Number of classes	Int value. Number of target classes for the classification model. Required if "Loss" hyperparameter is: - `auto` - `binary_crossentropy` - `categorical_crossentropy`
Learning rate	Decimal value. The learning rate, also known as shrinkage. This is used as a multiplicative factor for the leaves values.
Loss	String value. The loss function to use in the boosting process. - `binary_crossentropy` (also known as logistic loss) is used for binary classification. - `categorical_crossentropy` is used for multiclass classification. - `auto` chooses either loss function depending on the nature of the problem. - `least_squares` is used for regression.

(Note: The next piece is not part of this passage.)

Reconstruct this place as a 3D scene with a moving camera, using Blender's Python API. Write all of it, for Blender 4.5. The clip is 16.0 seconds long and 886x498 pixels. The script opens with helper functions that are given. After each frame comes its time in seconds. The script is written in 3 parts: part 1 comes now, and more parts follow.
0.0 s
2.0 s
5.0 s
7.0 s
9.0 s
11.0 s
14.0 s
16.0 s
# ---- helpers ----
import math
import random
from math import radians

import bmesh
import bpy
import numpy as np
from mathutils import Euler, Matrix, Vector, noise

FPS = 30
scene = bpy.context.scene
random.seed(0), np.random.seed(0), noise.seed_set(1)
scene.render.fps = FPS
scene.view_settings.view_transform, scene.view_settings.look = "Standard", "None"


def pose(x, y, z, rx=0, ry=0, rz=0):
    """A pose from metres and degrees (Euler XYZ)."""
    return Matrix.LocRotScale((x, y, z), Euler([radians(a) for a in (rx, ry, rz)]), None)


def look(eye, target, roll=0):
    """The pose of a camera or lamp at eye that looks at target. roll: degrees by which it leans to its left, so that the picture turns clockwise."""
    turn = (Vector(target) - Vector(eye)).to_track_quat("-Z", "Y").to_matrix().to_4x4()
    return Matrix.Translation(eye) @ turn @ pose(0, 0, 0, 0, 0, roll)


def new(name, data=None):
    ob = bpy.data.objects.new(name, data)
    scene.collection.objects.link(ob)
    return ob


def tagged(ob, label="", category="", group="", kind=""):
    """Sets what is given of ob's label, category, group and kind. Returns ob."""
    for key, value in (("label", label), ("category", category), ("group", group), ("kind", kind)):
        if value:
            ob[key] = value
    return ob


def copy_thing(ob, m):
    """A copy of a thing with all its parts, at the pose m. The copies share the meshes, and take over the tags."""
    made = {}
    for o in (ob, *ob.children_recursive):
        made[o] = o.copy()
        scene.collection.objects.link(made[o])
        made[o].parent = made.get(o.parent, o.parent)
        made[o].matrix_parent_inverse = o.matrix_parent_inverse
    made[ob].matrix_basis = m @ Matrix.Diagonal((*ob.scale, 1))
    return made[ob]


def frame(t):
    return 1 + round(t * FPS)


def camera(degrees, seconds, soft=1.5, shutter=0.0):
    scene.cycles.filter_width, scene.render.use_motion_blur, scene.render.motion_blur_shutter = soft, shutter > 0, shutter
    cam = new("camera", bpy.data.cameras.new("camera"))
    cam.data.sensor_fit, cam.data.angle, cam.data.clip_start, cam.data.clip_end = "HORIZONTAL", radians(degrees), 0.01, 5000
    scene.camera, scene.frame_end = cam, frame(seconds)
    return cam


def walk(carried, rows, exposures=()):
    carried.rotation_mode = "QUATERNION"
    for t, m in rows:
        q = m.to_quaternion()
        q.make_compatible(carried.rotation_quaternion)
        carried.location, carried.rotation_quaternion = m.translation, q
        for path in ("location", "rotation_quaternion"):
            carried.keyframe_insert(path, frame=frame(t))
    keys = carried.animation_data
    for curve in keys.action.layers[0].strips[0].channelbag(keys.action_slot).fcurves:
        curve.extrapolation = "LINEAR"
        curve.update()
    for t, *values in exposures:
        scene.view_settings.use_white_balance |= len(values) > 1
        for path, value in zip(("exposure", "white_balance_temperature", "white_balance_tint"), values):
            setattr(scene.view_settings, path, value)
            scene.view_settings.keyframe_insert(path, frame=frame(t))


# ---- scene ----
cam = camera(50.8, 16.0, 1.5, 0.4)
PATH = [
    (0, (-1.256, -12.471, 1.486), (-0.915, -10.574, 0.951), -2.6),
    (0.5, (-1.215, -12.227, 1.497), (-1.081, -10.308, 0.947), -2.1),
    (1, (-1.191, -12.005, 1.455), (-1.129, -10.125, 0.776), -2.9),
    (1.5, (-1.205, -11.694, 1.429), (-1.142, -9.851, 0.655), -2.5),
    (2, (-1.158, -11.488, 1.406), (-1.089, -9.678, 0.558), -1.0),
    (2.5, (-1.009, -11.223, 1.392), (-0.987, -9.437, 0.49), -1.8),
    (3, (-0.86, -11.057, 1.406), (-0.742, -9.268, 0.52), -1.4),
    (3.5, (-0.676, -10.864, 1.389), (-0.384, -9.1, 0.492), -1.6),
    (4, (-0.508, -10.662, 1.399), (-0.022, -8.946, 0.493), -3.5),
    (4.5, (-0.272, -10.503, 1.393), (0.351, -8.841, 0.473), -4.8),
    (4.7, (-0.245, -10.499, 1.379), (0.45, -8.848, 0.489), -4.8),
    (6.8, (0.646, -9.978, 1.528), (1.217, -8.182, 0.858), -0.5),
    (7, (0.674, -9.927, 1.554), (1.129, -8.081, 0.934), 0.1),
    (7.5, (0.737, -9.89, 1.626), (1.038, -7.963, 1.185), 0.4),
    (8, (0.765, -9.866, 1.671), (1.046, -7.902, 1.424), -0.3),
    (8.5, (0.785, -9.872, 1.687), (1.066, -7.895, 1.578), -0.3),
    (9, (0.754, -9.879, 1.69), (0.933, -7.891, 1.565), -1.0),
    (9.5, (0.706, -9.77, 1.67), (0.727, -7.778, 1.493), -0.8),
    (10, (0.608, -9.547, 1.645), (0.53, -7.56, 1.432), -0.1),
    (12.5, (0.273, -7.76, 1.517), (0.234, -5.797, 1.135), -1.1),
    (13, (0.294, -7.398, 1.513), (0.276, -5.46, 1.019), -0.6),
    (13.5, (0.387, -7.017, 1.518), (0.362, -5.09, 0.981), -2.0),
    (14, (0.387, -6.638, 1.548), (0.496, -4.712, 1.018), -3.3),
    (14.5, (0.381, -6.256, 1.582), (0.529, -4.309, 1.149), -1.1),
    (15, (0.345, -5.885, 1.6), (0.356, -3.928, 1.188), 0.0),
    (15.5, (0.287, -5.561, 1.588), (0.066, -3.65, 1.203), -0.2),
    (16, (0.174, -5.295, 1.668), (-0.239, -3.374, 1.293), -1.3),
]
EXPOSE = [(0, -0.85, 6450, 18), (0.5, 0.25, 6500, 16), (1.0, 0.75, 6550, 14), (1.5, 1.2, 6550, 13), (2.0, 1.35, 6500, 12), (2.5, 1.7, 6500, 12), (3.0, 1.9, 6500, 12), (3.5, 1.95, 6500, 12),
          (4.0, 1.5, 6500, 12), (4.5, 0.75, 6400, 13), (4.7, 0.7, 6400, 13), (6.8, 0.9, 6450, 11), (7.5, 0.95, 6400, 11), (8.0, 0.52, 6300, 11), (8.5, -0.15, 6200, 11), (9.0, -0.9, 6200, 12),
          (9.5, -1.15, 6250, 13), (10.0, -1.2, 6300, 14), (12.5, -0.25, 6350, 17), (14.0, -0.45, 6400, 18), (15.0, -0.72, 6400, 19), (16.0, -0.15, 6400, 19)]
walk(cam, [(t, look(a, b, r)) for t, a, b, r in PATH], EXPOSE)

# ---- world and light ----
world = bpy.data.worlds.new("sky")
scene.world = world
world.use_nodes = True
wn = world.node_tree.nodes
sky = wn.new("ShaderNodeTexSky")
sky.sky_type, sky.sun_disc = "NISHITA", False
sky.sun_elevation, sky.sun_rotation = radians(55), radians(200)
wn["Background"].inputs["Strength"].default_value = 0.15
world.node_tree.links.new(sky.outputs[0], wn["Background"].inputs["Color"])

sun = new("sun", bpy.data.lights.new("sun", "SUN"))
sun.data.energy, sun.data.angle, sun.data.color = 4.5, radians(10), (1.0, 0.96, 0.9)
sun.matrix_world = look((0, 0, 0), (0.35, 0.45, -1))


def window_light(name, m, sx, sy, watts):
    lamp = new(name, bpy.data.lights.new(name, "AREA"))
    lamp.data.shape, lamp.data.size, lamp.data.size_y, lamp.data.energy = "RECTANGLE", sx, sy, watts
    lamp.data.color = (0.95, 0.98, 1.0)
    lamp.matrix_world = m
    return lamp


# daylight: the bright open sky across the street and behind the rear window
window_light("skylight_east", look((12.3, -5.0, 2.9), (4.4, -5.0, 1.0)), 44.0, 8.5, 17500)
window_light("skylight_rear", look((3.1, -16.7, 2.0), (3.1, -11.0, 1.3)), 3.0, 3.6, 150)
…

Max Iter	Int value. The total number of passes over the local training data set to train a Scikit-learn model.
N cluster	Int value. The number of clusters to form as well as the number of centroids to generate.
sigma	Float value. Determines how far the local model neurons are allowed from the global model. A bigger value allows more matching and produces a smaller global model. Default value is 1.
sigma0	Float value. Defines the permitted deviation of the global network neurons. Default value is 1.
gamma	Float value. Indian Buffet Process parameter that controls the expected number of features in each observation. Default value is 1.